In the entries below, find the lines with the word "curve" and copy them.

***

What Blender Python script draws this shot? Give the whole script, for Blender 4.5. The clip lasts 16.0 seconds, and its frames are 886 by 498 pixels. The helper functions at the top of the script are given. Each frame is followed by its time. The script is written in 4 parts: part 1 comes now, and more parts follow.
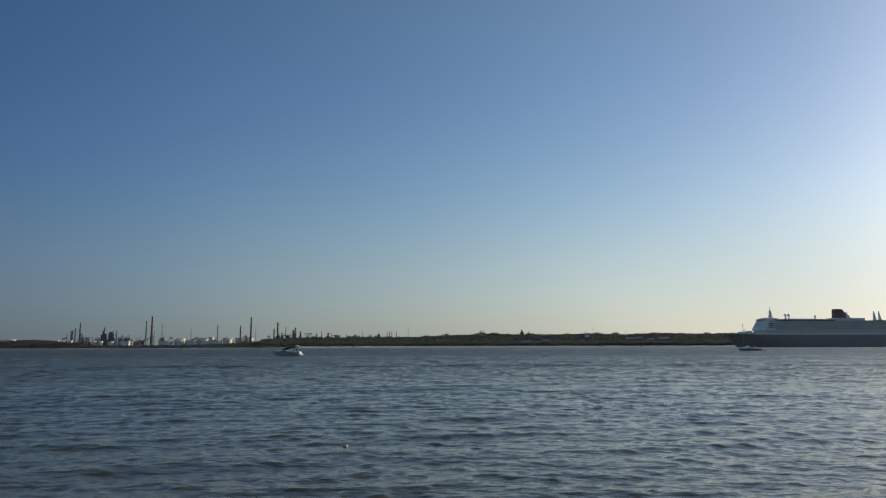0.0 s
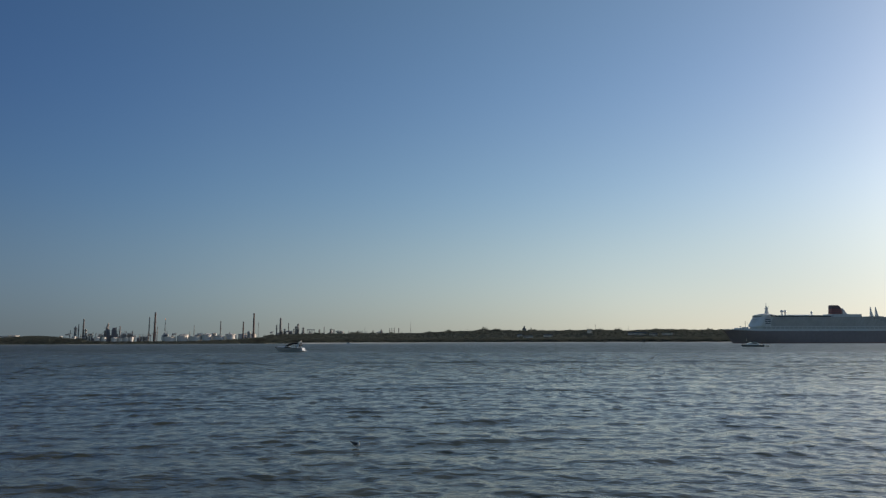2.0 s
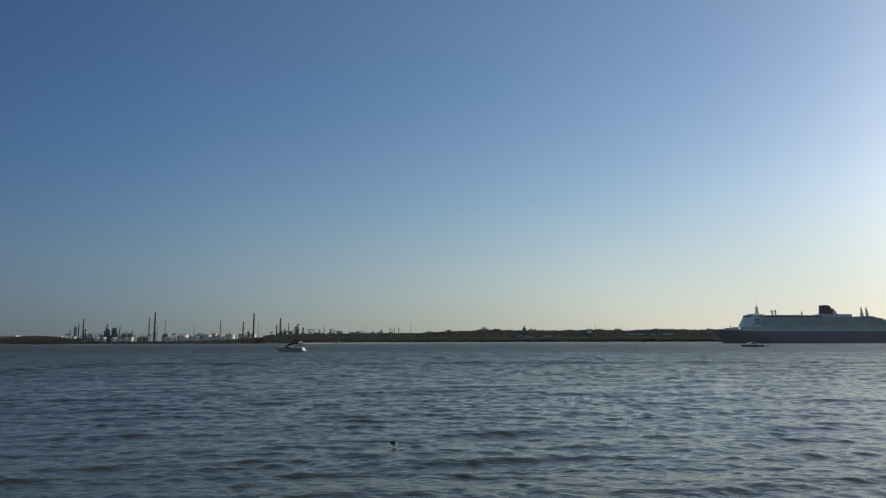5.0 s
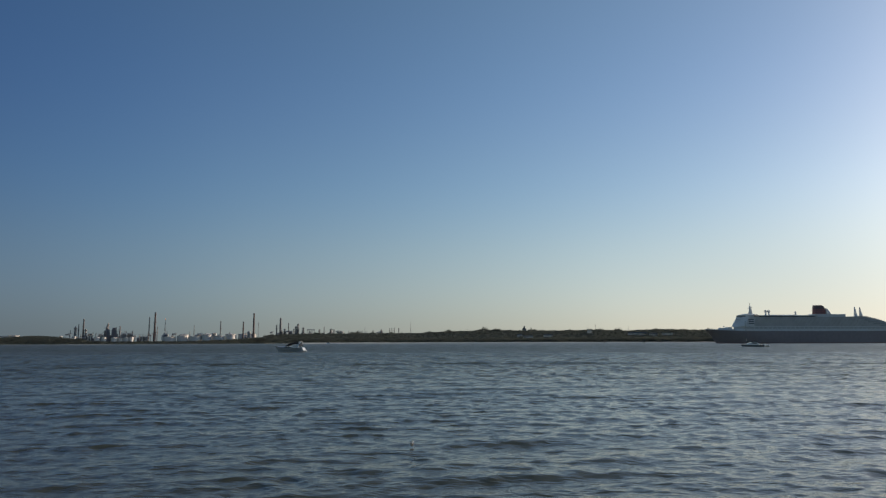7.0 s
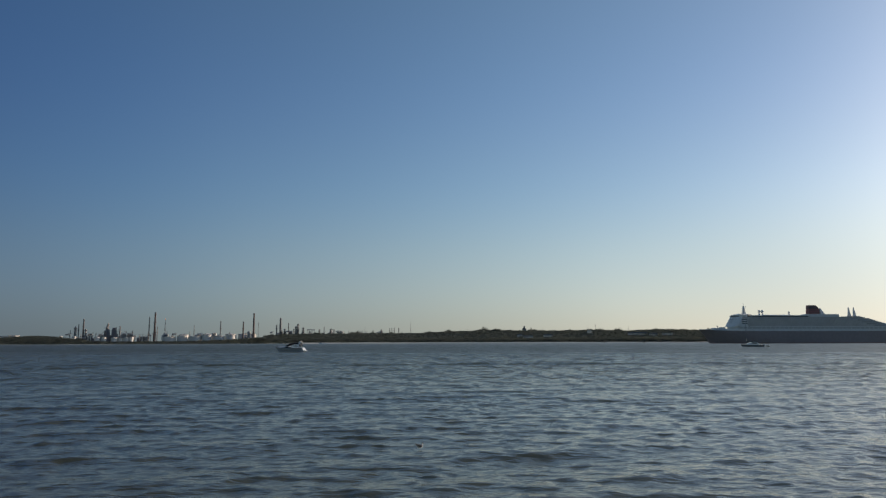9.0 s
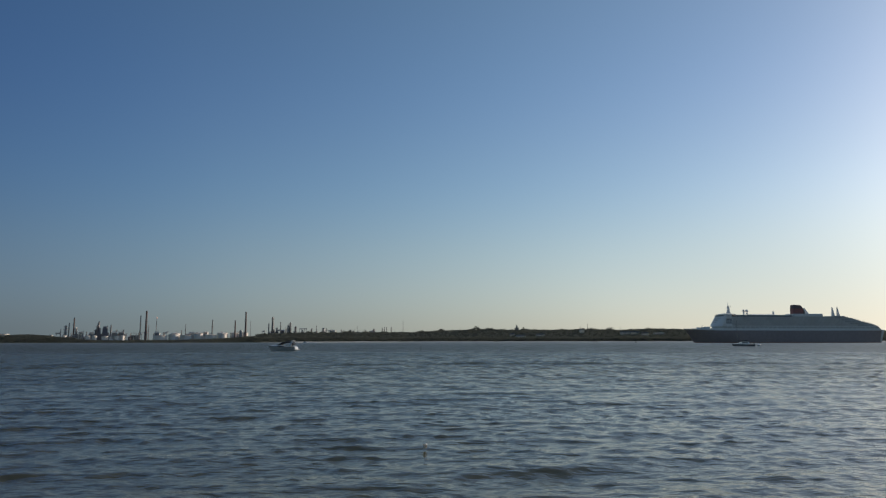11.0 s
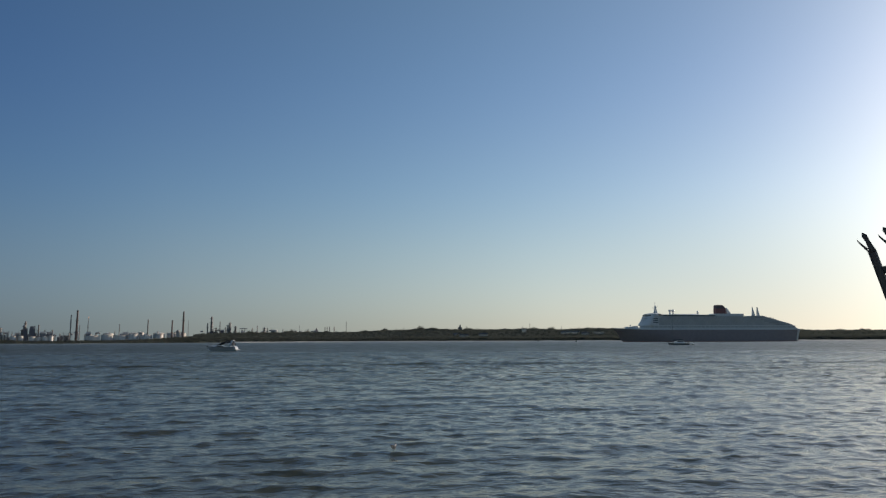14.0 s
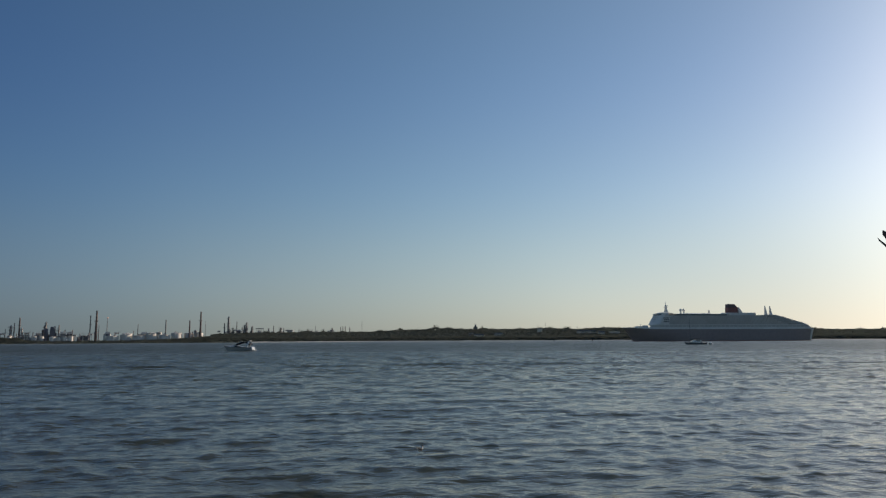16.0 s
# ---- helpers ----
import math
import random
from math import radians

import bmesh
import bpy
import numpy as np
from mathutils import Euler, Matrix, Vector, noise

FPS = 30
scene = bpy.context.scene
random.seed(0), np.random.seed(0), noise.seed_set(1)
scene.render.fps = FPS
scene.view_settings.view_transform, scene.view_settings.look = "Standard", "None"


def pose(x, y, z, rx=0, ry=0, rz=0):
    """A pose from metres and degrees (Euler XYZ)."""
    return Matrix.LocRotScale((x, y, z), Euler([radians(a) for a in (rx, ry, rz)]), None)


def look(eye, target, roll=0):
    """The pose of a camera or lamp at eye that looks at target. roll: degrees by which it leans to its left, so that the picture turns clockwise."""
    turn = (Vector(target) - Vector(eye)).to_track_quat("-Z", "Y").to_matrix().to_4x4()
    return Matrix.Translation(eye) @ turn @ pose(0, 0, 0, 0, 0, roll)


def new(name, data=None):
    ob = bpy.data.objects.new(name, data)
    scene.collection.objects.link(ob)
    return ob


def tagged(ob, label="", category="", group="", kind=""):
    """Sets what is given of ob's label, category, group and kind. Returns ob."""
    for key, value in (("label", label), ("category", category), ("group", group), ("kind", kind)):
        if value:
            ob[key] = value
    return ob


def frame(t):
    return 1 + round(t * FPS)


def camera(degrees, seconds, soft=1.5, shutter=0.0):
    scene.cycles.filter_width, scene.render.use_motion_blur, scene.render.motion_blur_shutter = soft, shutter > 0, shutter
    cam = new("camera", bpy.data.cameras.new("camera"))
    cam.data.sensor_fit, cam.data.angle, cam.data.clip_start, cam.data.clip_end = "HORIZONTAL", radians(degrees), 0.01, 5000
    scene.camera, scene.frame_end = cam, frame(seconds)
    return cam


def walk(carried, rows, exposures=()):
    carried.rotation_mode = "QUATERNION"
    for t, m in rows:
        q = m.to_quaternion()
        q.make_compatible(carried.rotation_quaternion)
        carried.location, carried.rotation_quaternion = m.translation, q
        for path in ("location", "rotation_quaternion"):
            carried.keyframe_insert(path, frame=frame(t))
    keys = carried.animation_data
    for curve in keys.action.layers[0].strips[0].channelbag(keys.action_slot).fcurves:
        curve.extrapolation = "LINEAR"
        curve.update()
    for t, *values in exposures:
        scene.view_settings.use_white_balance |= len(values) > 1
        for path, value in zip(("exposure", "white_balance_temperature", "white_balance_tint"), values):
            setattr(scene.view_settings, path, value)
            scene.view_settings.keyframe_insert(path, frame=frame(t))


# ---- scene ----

# ---------- camera ----------
cam = camera(65.67, 16.0, soft=1.3)


def aim(yaw, pitch, roll):
    """Hand-held camera 3 m above the water, turned right by yaw."""
    return pose(0, 0, 3.0, 0.040, -0.080, 0) @ pose(0, 0, 0, 90.035 + pitch, 0, -yaw) @ pose(0, 0, 0, 0, 0, roll + 0.09)


walk(cam, [
    (0.0, aim(0.205, 7.967, -0.32)), (0.2, aim(0.16, 7.80, -0.31)), (0.4, aim(0.02, 7.66, -0.305)), (0.6, aim(0.0, 7.648, -0.304)),
    (4.2, aim(0.0, 7.648, -0.304)), (6.3, aim(0.0, 7.648, -0.304)), (9.2, aim(0.0, 7.647, -0.304)),
    (11.3, aim(0.80, 7.55, -0.21)), (11.5, aim(0.95, 7.537, -0.196)), (12.0, aim(1.666, 7.526, -0.18)),
    (12.5, aim(2.631, 7.534, -0.198)), (13.0, aim(3.645, 7.512, -0.25)), (13.5, aim(4.621, 7.508, -0.29)),
    (14.0, aim(5.296, 7.527, -0.38)), (14.25, aim(5.42, 7.528, -0.43)), (14.5, aim(5.39, 7.527, -0.47)),
    (15.0, aim(5.044, 7.530, -0.50)), (15.5, aim(4.58, 7.527, -0.50)), (16.0, aim(4.034, 7.507, -0.45))],
     exposures=[(0.0, -0.02), (13.0, -0.02), (14.0, -0.02), (15.0, -0.11), (16.0, -0.09)])

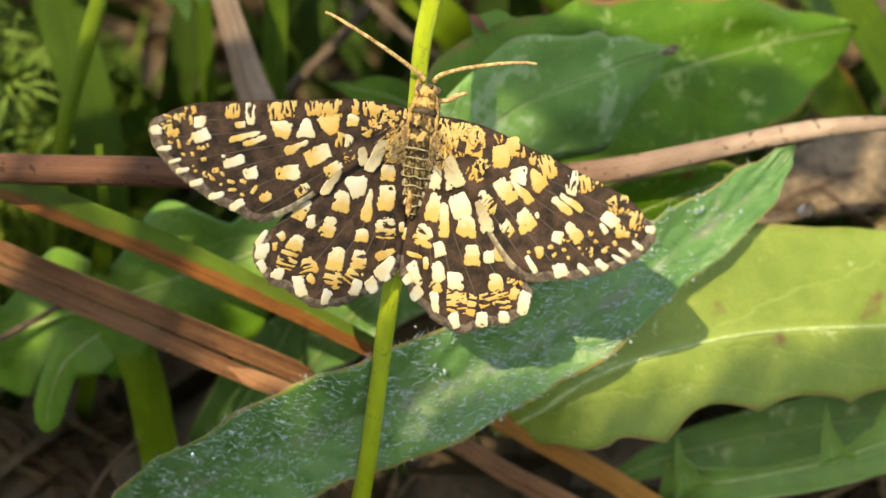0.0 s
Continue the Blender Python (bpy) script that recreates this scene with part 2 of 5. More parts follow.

***

Correct answer ::
    for curve in keys.action.layers[0].strips[0].channelbag(keys.action_slot).fcurves:
        curve.extrapolation = "LINEAR"
        curve.update()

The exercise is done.